Parallèlement à l’enquête de Marie Dumais qui reconstitue peu à peu le puzzle qui a mené Sarah Michaud à mettre fin à ses jours, le lecteur suit l’histoire assez singulière de Marie Provencher. On se demande au début ce que ça vient faire dans le récit, mais on finit par s’attacher à cette fillette qui a vécu les cinq premières années de sa vie dans un appartement insalubre, avec une mère qui souffrait de graves problèmes mentaux.

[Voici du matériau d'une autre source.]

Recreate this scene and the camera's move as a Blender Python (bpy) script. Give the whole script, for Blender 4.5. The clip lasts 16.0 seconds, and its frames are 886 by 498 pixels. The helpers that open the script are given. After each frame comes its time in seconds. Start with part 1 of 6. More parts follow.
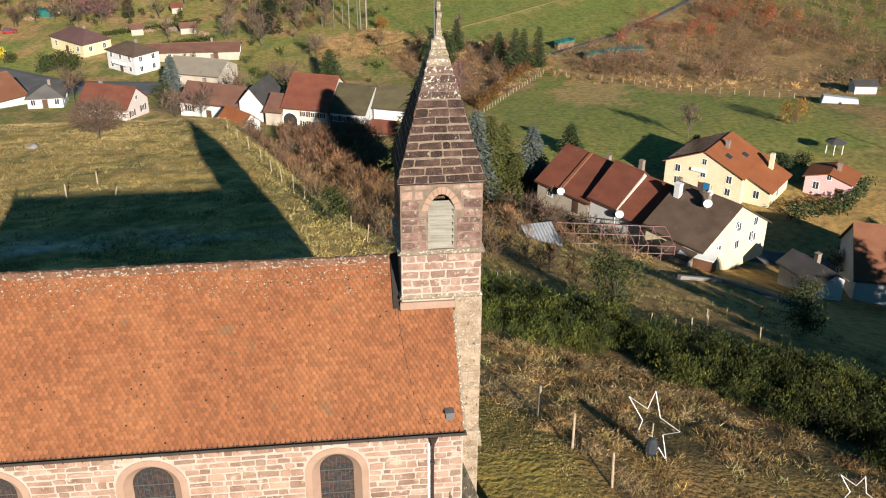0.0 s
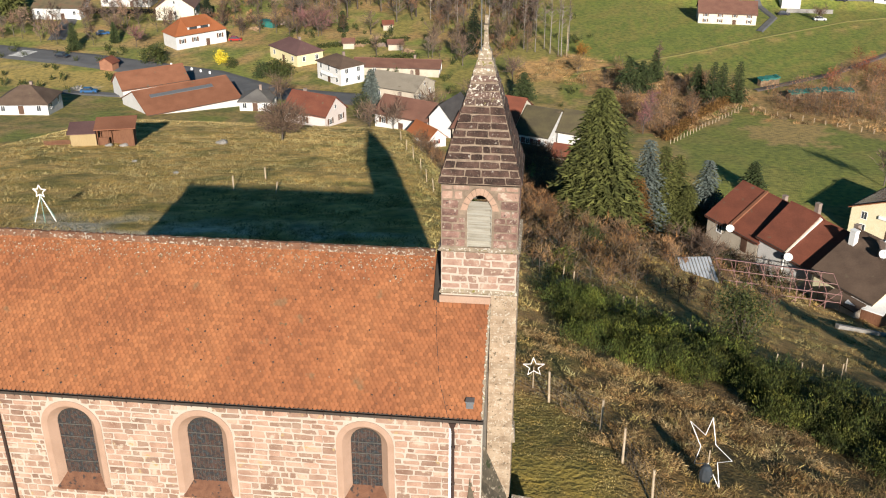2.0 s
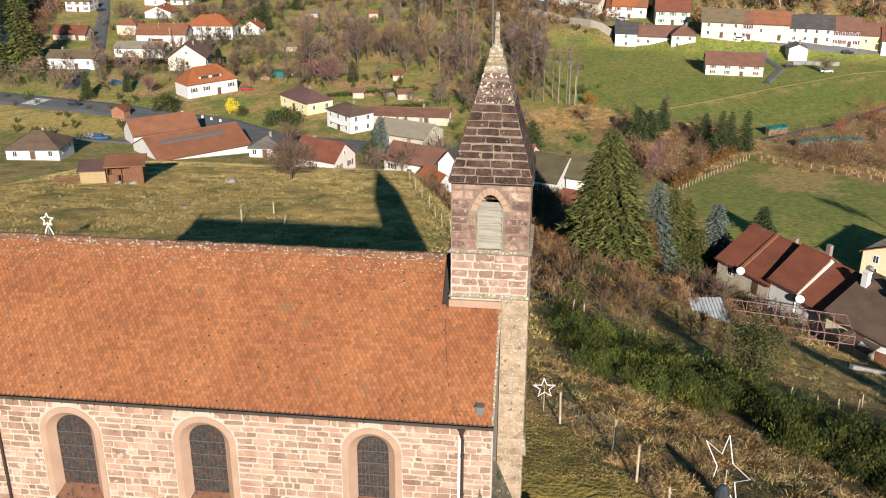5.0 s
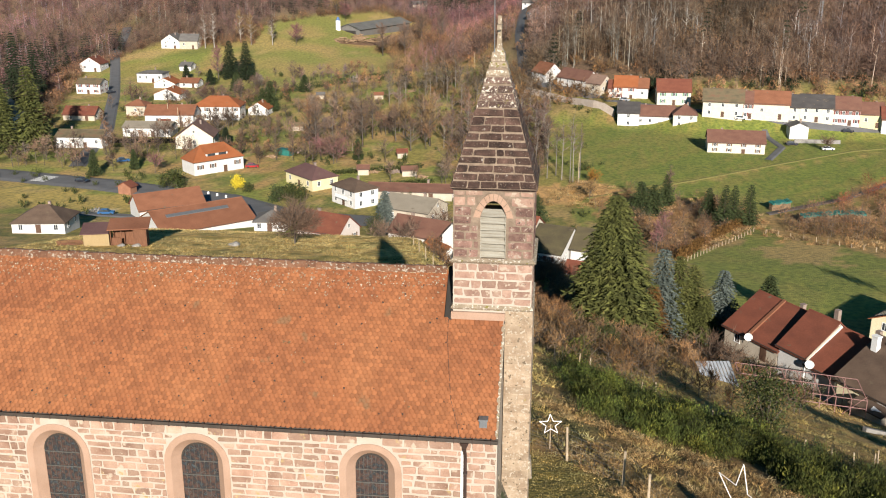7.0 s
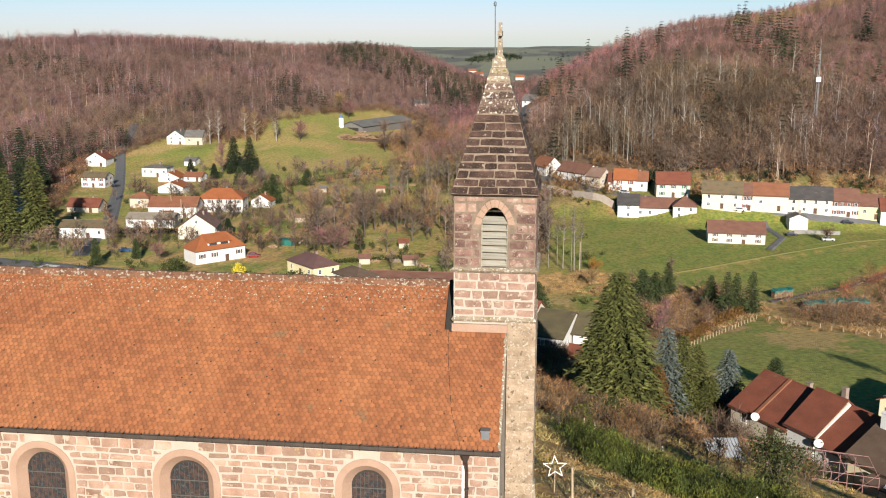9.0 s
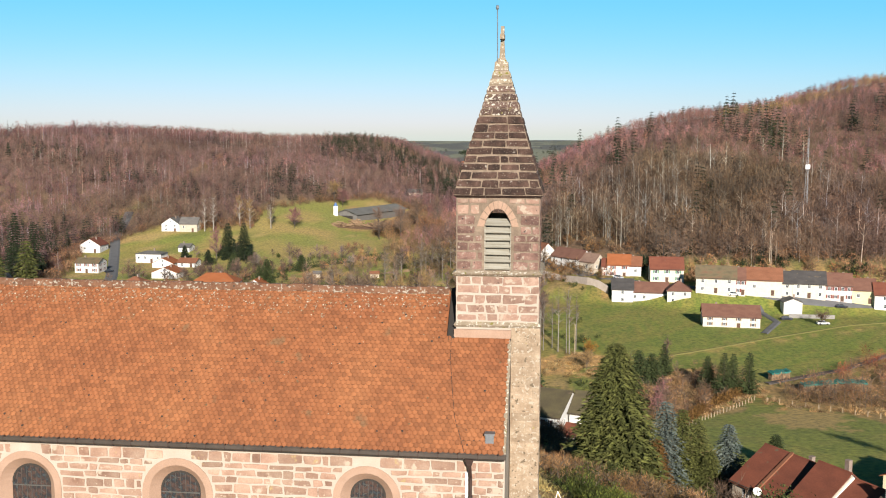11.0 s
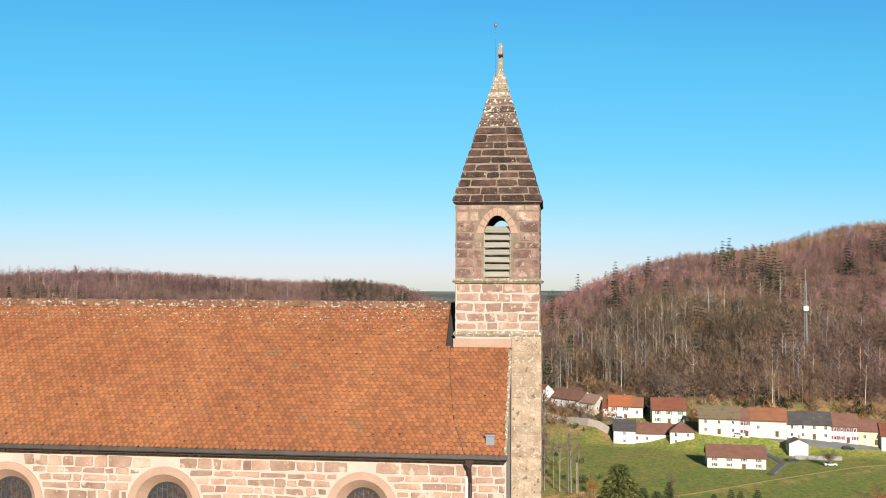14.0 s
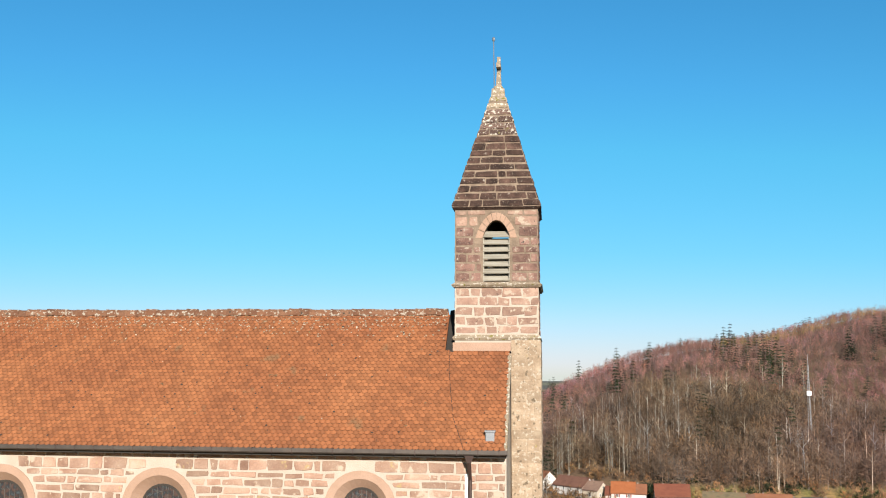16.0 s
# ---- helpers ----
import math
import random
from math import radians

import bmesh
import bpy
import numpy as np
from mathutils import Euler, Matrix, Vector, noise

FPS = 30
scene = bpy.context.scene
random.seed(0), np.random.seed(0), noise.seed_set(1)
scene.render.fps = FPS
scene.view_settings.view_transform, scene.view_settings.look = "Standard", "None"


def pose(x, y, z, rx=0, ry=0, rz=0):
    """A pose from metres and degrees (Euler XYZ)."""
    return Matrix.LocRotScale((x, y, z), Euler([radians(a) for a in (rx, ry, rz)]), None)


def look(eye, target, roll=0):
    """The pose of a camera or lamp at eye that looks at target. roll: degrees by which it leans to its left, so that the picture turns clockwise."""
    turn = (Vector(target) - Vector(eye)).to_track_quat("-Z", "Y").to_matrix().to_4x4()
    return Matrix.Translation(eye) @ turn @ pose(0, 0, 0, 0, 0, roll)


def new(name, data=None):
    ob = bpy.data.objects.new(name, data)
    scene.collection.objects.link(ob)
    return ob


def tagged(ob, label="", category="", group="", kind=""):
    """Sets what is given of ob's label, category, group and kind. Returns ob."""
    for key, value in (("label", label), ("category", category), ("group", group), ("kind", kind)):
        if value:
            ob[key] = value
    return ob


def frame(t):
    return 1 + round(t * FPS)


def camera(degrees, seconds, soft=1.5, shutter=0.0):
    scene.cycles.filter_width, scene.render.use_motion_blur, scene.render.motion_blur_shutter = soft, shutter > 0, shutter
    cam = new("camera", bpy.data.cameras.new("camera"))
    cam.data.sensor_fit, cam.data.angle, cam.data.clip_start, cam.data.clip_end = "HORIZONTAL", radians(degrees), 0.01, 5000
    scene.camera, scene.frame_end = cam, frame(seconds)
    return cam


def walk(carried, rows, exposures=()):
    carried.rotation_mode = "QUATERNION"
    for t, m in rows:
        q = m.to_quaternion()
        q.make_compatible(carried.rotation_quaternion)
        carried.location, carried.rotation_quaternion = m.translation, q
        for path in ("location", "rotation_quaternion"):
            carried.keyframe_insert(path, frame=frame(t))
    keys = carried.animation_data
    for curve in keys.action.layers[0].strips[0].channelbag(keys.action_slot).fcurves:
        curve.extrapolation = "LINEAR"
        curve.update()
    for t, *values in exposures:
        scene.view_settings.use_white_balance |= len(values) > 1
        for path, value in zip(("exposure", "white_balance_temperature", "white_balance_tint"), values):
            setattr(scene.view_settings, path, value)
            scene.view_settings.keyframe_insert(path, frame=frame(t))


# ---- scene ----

« Elle était en plein délire religieux. Sa fille était une enfant choisie, spéciale, une enfant de la destinée, qu’on devait à tout prix préserver du monde extérieur et de la souillure de la parole humaine. Ses oreilles devaient rester vierges, le plus possible. Elle était donc élevée dans le silence. L’enfant ne sortait jamais de chez elle. Il n’y avait aucun jouet dans la maison. Elle avait eu cinq ans il y a quelques mois, mais la mère n’envisageait pas une seconde de l’envoyer à l’école. Durant toute la durée de la rencontre avec l’intervenante, la mère avait gardé sa fille sur ses genoux, les mains sur les oreilles de l’enfant. La petite n’avait pas dit un mot. » (p. 43)
La direction de la Protection de la jeunesse prend l’enfant en charge. Elle doit combler des retards dans son apprentissage du langage et connaît des problèmes de locomotion. On fera le lien entre cette enfant et Marie Dumais à la toute fin du roman.

Pointe de l’iceberg

Katia Gagnon nous plonge dans les situations horribles que vivent des jeunes dans une société moderne où les déséquilibres mentaux font des ravages. L’ostracisme, l’inconscience, la méchanceté existent et les faits divers que l’on peut lire dans les journaux ne sont que la pointe de l’iceberg. Madame Gagnon le sait et va au fond des choses en recourant au genre romanesque. Elle démontre surtout que le travail journalistique a ses limites.
Une belle réussite que ce premier ouvrage senti et bellement mené. Katia Gagnon possède un sens de l’intrigue et du rebondissement assez remarquable. Une écriture drôlement efficace. Une incursion qui permet au lecteur de comprendre aussi les limites des médias.